CLIMATE SPECTATOR: A real climate roadmap?

The biggest barrier to a climate pact – which countries are bound and which are not – is now removed thanks to Durban. And the implications for investors are significant.

Climate Spectator

The United Nations ended their annual climate change talks in Durban on Sunday in much the same way they have done for the past 17 years – after all-night sittings and amid a cloud of conspiracy theories, accusations, frayed tempers, backflips and compromise. Only this time they managed to go into a second day of overtime and pluck from apparent failure an agreement that is being hailed as the most significant since Berlin in 1995.

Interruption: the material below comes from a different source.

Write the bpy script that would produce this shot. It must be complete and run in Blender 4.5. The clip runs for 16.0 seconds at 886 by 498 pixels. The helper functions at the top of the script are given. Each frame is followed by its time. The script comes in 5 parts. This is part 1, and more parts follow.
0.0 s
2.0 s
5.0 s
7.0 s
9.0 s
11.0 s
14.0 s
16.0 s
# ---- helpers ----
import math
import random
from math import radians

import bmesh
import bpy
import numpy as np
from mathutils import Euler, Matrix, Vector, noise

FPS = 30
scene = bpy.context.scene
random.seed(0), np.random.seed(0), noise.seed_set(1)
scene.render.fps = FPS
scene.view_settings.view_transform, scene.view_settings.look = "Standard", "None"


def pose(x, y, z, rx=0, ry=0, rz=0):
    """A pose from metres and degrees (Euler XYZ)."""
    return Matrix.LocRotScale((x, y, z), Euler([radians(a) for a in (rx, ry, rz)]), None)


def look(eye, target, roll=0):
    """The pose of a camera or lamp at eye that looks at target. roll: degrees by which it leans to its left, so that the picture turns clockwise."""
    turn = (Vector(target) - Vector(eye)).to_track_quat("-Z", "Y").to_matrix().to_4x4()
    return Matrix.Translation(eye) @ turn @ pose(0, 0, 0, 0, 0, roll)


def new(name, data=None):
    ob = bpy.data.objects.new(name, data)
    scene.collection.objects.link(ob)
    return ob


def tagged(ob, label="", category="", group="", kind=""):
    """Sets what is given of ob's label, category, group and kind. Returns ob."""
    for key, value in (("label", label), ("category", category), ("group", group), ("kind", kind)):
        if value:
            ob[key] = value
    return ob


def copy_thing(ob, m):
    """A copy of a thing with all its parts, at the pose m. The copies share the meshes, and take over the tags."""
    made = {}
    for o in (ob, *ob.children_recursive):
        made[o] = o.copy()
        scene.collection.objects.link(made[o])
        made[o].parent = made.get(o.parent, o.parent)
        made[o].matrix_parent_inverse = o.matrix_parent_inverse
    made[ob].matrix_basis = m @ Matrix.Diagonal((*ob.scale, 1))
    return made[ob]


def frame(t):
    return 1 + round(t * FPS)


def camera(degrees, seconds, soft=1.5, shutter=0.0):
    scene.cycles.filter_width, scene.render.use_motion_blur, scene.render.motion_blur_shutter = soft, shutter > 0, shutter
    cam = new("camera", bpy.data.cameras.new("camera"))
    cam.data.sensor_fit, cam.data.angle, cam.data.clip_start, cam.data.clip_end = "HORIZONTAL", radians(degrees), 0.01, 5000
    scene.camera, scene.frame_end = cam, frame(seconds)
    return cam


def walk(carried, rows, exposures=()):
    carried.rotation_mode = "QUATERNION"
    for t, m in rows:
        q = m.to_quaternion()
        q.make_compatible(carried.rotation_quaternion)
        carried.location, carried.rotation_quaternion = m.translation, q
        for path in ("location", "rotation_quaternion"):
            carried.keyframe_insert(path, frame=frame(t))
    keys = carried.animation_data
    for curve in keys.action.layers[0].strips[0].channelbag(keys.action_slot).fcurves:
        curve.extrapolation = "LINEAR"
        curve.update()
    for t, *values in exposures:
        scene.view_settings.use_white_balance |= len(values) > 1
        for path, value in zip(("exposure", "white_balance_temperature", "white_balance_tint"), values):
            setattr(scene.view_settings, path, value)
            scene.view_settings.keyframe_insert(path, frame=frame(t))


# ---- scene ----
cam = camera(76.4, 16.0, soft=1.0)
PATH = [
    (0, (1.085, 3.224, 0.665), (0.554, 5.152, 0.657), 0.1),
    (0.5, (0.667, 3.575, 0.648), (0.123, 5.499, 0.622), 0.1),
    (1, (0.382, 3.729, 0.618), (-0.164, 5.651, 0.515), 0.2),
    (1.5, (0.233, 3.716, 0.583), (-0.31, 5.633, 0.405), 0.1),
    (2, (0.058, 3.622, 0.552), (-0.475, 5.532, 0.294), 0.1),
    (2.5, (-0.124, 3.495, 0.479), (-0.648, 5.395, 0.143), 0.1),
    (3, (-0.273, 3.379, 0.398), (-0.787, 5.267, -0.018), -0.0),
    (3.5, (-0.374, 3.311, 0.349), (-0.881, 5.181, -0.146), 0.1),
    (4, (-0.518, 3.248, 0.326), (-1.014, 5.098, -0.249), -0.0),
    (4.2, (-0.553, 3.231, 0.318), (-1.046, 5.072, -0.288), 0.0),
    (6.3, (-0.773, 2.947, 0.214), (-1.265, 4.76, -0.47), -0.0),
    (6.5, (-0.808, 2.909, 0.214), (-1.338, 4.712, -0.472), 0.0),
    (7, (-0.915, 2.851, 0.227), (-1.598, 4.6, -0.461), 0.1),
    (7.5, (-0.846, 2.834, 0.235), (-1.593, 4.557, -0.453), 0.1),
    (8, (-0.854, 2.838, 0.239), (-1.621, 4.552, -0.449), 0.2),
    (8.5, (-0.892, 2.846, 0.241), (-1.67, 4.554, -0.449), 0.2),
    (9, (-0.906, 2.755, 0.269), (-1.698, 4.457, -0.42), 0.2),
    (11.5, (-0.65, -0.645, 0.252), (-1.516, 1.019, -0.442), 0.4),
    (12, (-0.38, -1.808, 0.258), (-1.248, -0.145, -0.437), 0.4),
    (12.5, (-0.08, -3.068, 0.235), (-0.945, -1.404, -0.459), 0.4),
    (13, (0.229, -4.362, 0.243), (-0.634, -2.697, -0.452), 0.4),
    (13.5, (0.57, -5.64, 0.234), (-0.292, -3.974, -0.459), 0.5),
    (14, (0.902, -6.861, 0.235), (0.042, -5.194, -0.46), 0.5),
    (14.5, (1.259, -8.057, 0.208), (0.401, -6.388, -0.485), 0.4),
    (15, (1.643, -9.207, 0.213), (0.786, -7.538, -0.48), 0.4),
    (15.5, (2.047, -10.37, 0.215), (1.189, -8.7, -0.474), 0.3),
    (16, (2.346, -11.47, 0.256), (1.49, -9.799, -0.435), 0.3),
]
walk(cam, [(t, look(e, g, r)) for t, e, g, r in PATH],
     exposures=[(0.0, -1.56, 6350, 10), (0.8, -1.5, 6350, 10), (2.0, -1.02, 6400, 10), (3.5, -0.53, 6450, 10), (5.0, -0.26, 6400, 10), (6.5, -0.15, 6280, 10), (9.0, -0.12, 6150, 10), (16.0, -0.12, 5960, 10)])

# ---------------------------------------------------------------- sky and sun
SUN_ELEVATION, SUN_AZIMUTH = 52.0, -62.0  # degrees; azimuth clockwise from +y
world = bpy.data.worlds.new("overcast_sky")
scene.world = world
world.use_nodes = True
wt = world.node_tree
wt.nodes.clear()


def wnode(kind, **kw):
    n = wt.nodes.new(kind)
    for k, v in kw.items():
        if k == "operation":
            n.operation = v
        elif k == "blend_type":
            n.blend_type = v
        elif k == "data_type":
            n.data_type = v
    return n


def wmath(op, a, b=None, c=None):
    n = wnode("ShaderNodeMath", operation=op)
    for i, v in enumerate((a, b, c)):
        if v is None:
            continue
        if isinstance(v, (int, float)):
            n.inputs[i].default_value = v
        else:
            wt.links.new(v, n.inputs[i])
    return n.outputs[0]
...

Those talks in Berlin did not result in a new treaty, and nor were those in Durban expected to. But Berlin did lay the groundwork for the Kyoto Protocol that was concluded just two years later. Similar expectations are now held for the Durban mandate, only this time all countries will be bound by the same legal form in a new treaty that will be concluded by 2015, and come into force by the end of the decade.

It is, as federal climate change minister Greg Combet described it, an historic agreement. It does not – as any climate change scientist, think tank and environmental NGO, the International Energy Agency, the UN, and many of the world’s leading corporates will tell you – set the world on course to reach its agreed goal to limit global warming to 2°C. Or anywhere close.